ETFs, which are baskets of stocks, bonds, or commodities that are traded on a stock exchange, are becoming an increasingly popular way to invest especially with young investors. Due to their accessibility, instant diversification, transparency, low expenses, tax efficiency, and ability to be traded like individual stocks, some experts even think they’ll eventually make traditional mutual funds obsolete.
However, there are downsides to be aware of too. If you have ever heard the adage “your greatest strength can be your weakness as well,” then you will see why the following mistakes can creep up on an ETF investor if they are not aware of them.
Mistake: not changing how you invest your money
Many people invest by depositing a set amount into their investment account every month (dollar cost averaging strategy), which they use to buy mutual funds. This can be a mistake with ETFs because you pay a commission for every buy and sell order you place which means that your monthly investment will be reduced by commission costs. (Note: this could be negated if you are with an online brokerage firm that provides free trades.)
Mistake: losing focus of your long term strategy
ETFs are generally viewed as a long term investment holding but because of the benefit of being able to trade it (as often as intra-day), a mistake could be made if the investor gets tempted to buy and sell with more of a short term outlook (read: market timing) which can result in selling at the wrong time and having higher trading costs and taxes.
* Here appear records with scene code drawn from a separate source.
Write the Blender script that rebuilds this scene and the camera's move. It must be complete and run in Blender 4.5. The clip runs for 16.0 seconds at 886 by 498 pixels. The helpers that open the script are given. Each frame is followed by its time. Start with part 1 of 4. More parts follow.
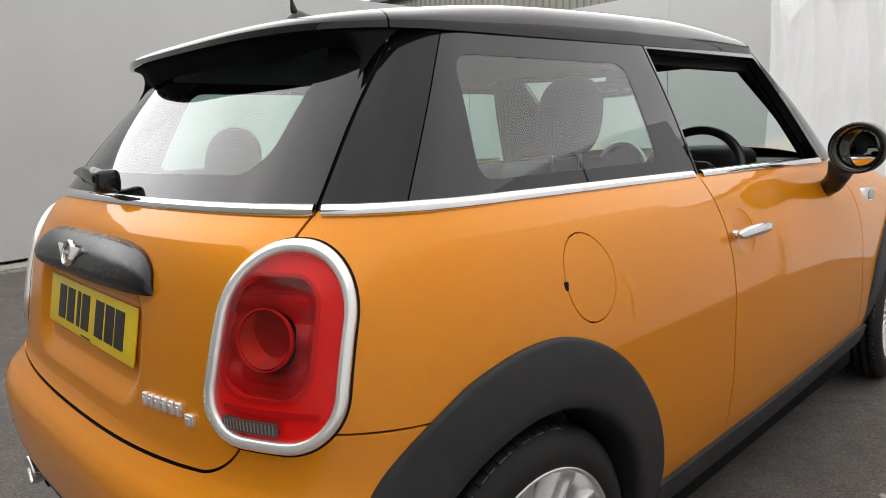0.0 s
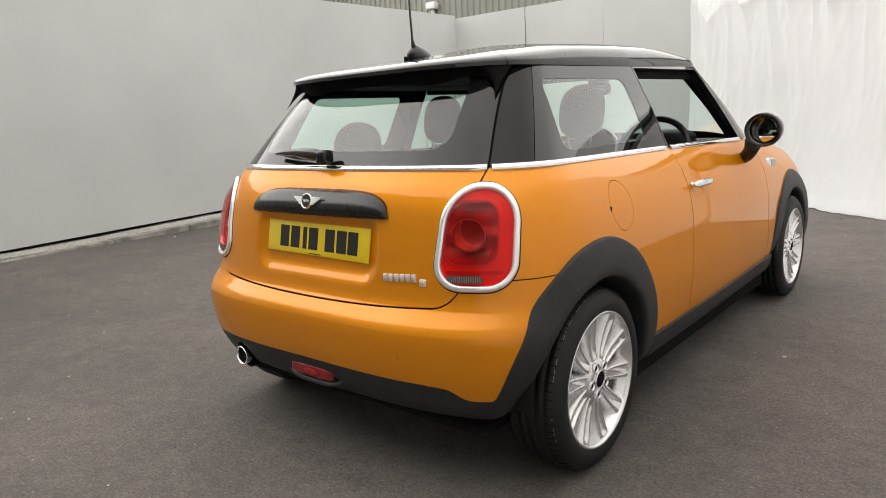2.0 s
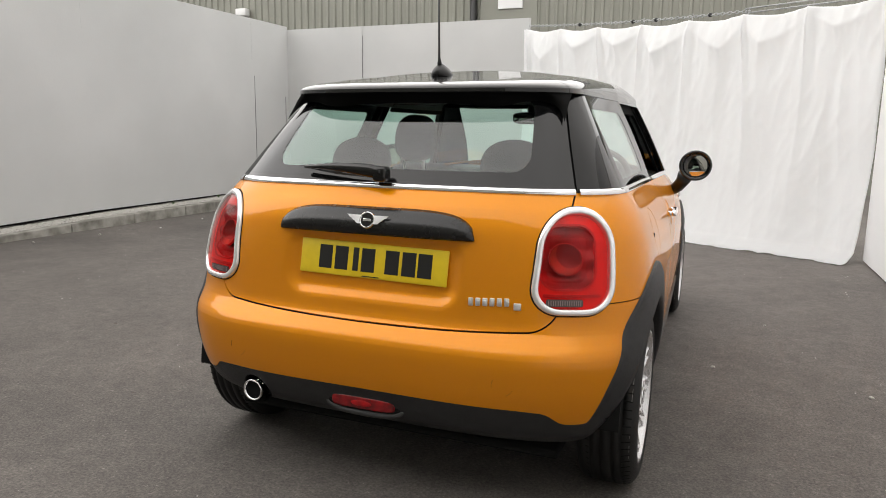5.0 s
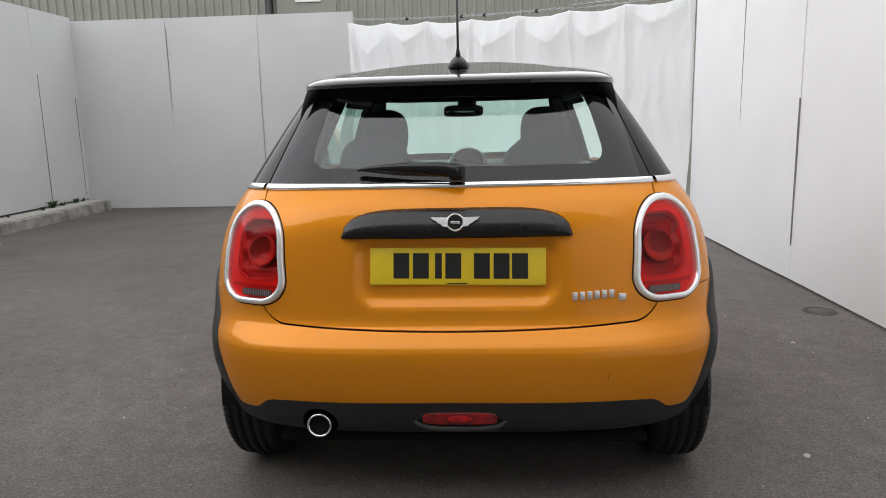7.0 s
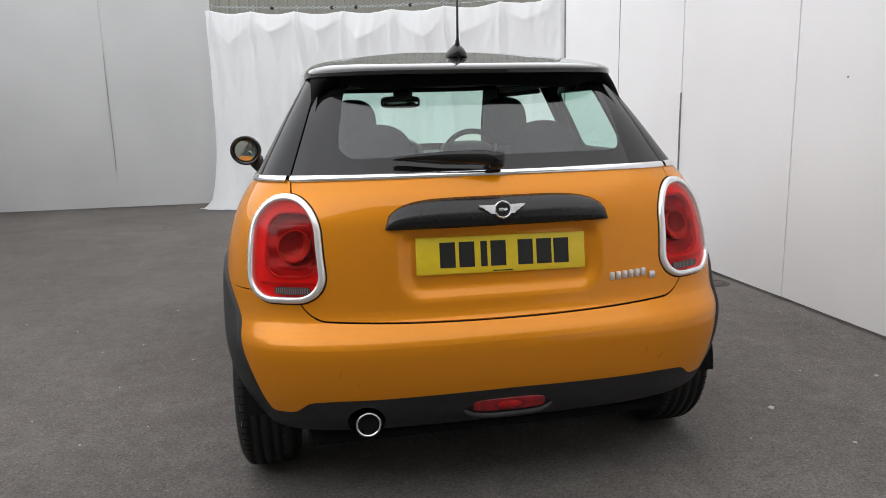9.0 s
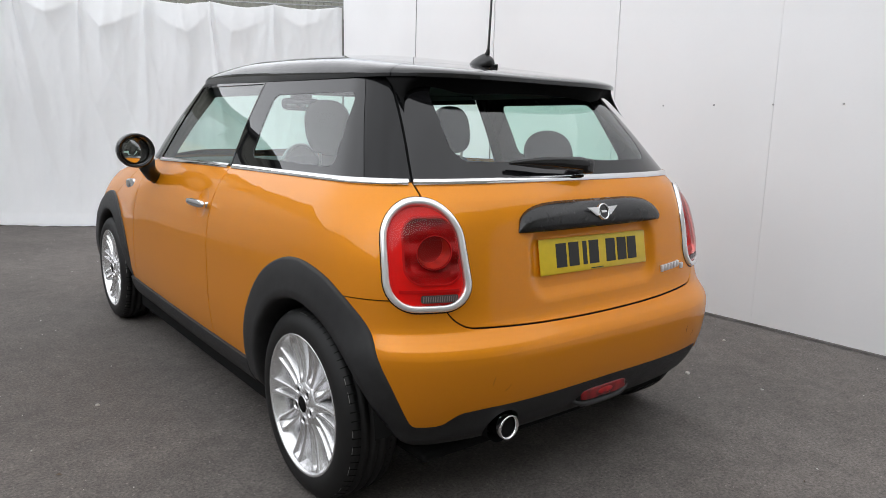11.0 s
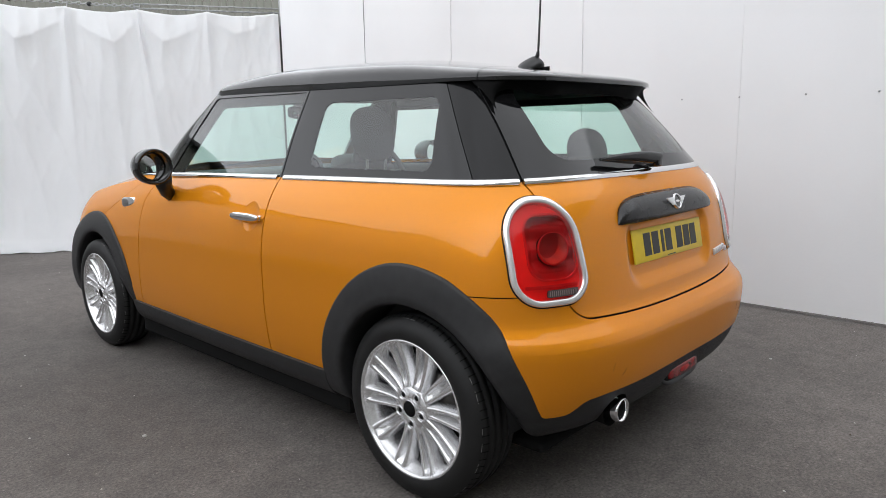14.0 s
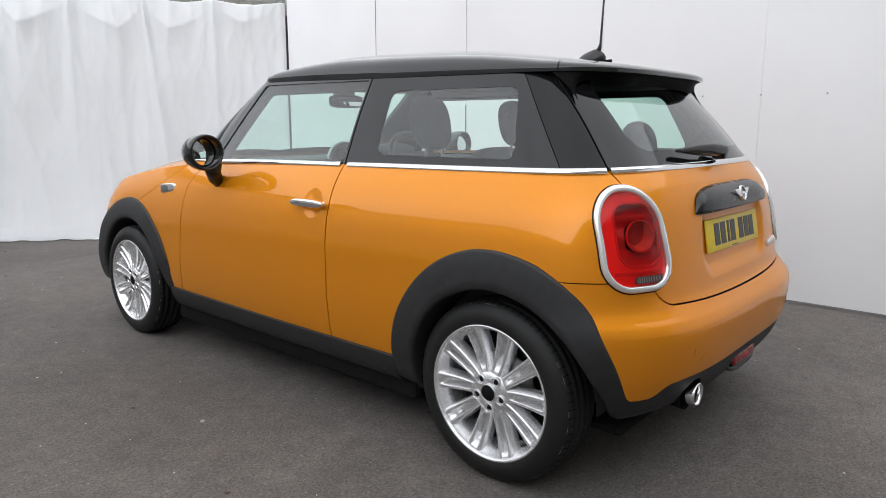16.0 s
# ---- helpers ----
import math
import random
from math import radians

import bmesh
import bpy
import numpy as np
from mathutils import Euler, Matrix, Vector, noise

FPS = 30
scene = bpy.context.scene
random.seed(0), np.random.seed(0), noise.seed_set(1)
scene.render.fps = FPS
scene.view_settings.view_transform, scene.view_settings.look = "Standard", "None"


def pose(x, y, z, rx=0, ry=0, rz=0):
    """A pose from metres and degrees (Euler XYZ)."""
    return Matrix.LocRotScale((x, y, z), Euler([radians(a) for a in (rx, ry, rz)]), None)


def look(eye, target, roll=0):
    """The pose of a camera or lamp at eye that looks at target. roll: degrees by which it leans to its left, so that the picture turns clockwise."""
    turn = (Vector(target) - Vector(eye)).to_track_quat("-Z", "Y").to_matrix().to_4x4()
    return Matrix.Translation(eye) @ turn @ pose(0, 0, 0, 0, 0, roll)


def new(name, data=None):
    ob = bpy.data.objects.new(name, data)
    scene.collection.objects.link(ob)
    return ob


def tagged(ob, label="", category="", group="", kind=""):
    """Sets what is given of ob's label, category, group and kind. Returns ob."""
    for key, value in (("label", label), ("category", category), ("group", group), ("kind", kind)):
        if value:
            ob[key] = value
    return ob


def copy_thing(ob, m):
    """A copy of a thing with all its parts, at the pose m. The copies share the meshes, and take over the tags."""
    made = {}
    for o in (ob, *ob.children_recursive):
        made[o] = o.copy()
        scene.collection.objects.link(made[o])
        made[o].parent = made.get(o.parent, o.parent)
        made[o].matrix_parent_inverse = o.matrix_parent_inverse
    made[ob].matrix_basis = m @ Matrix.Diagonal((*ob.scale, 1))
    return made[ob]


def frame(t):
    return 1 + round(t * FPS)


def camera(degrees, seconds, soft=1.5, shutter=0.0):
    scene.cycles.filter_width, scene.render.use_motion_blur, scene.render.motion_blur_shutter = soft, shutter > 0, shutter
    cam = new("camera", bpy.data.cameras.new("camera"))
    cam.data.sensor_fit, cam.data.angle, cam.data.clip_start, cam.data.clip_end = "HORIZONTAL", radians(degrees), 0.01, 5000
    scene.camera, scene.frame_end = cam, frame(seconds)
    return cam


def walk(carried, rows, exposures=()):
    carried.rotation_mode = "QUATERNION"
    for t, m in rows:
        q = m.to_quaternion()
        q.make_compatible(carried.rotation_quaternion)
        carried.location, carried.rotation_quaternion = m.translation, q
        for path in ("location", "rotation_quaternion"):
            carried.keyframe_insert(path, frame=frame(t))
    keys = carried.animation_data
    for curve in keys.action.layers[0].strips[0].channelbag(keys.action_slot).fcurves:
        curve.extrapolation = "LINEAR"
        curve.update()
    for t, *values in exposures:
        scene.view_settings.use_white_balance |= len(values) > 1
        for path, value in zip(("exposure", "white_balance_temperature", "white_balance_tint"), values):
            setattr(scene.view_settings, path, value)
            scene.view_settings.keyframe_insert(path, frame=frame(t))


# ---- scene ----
cam = camera(65.6, 16.0, soft=0.9)
PATH = [
    (0, (1.527, -0.899, 1.138), (0.097, 0.478, 0.800), -2.3),
    (0.5, (1.66, -1.19, 1.13), (0.299, 0.236, 0.793), -0.8),
    (1, (1.769, -1.459, 1.154), (0.42, -0.02, 0.824), -2.0),
    (1.5, (1.777, -1.754, 1.163), (0.475, -0.277, 0.813), -2.2),
    (2, (1.814, -1.946, 1.176), (0.546, -0.446, 0.8), -3.1),
    (2.5, (1.84, -1.999, 1.179), (0.582, -0.484, 0.829), -2.8),
    (3, (1.832, -1.996, 1.17), (0.616, -0.447, 0.82), -2.1),
    (3.5, (1.808, -2.016, 1.171), (0.628, -0.439, 0.824), -1.8),
    (3.7, (1.772, -2.056, 1.171), (0.602, -0.473, 0.815), -0.9),
    (5.8, (0.428, -2.451, 1.217), (0.112, -0.506, 0.875), -0.0),
    (6, (0.317, -2.437, 1.209), (0.086, -0.482, 0.858), -0.2),
    (6.5, (0.122, -2.442, 1.215), (-0.036, -0.479, 0.863), -0.9),
    (7, (0.078, -2.454, 1.204), (-0.037, -0.489, 0.849), -1.4),
    (7.5, (0.063, -2.464, 1.203), (-0.064, -0.5, 0.847), -1.9),
    (8, (-0.044, -2.49, 1.203), (-0.087, -0.524, 0.841), -1.9),
    (8.5, (-0.281, -2.451, 1.192), (-0.166, -0.492, 0.808), -1.2),
    (8.7, (-0.379, -2.438, 1.2), (-0.169, -0.487, 0.815), -1.3),
    (10.8, (-1.651, -1.954, 1.177), (-0.486, -0.366, 0.83), 0.8),
    (11, (-1.749, -1.882, 1.182), (-0.528, -0.338, 0.83), 1.3),
    (11.5, (-1.959, -1.687, 1.171), (-0.633, -0.233, 0.81), -0.3),
    (12, (-2.148, -1.572, 1.181), (-0.726, -0.214, 0.813), -0.1),
    (12.5, (-2.224, -1.519, 1.181), (-0.794, -0.165, 0.831), -0.3),
    (13, (-2.23, -1.509, 1.178), (-0.785, -0.169, 0.835), -0.9),
    (13.5, (-2.232, -1.5, 1.177), (-0.788, -0.159, 0.838), -1.0),
    (14, (-2.244, -1.497, 1.178), (-0.805, -0.15, 0.836), -1.0),
    (14.5, (-2.284, -1.512, 1.173), (-0.844, -0.167, 0.833), -1.0),
    (15, (-2.316, -1.512, 1.174), (-0.877, -0.167, 0.826), -0.7),
    (15.5, (-2.361, -1.462, 1.172), (-0.91, -0.132, 0.817), -0.6),
    (16, (-2.501, -1.27, 1.161), (-1.014, 0.019, 0.804), 0.0),
]
walk(cam, [(t, look(eye, target, roll)) for t, eye, target, roll in PATH], exposures=[(0.0, 0.55, 6650, 10), (1.0, 0.54, 6800, 10), (2.0, 0.73, 6950, 10), (3.5, 0.80, 7050, 10), (7.0, 0.46, 6420, 10), (8.5, 0.46, 6400, 10), (11.0, 0.46, 6300, 10), (16.0, 0.49, 6250, 10)])

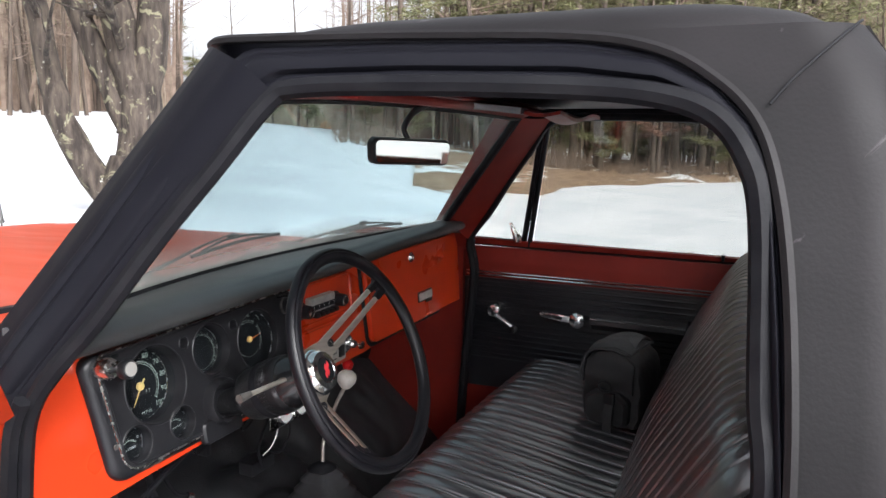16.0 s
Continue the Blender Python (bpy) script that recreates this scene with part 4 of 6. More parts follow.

Mistake: not researching how an ETF diversifies your portfolio
This can work against you in two ways:
- Redundancy. For example, by investing in an ETF that tracks the S&P 500 and also holding a large-cap mutual fund, you are investing in essentially the same type of stock and oftentimes both investments will hold the same companies.
- Liquidity risk of specialized ETFs. The other miscue is if your ETF is invested in a specific sector, for example in an Antarctic oil sands benchmark (I’m inventing a sector), you may have difficulty selling your shares when you want.
Mistake: trading “over your head”
“Just because a strategy exists doesn’t necessarily mean you need to use it.”
One of the advantages of investing in ETFs is the flexibility of how they are traded and the different strategies that can be employed. For example, one strategy is to “short-sell” an ETF. This strategy is used by investors who believe the price of their ETF will go down. The investor in effect borrows shares from the brokerage firm and then will pay back the borrowed shares with the cheaper shares – assuming the price does in fact go down.
Sounds easy right? Nope! This is a practice that only experienced investors might employ and while the reward (a higher return) could be nice, the risk is very high.
Good rule to live by: just because a strategy exists doesn’t necessarily mean you need to use it.
Finally, if you eventually decide to invest in ETFs, in general it’s best when you have a lump sum to invest as that will help minimize trading costs (see mistake 1). Many ETFs will have low minimum investment requirements (could be as low as $250) but be careful, a very low minimum investment may require monthly deposits which, because of commission costs could eat away at your overall return.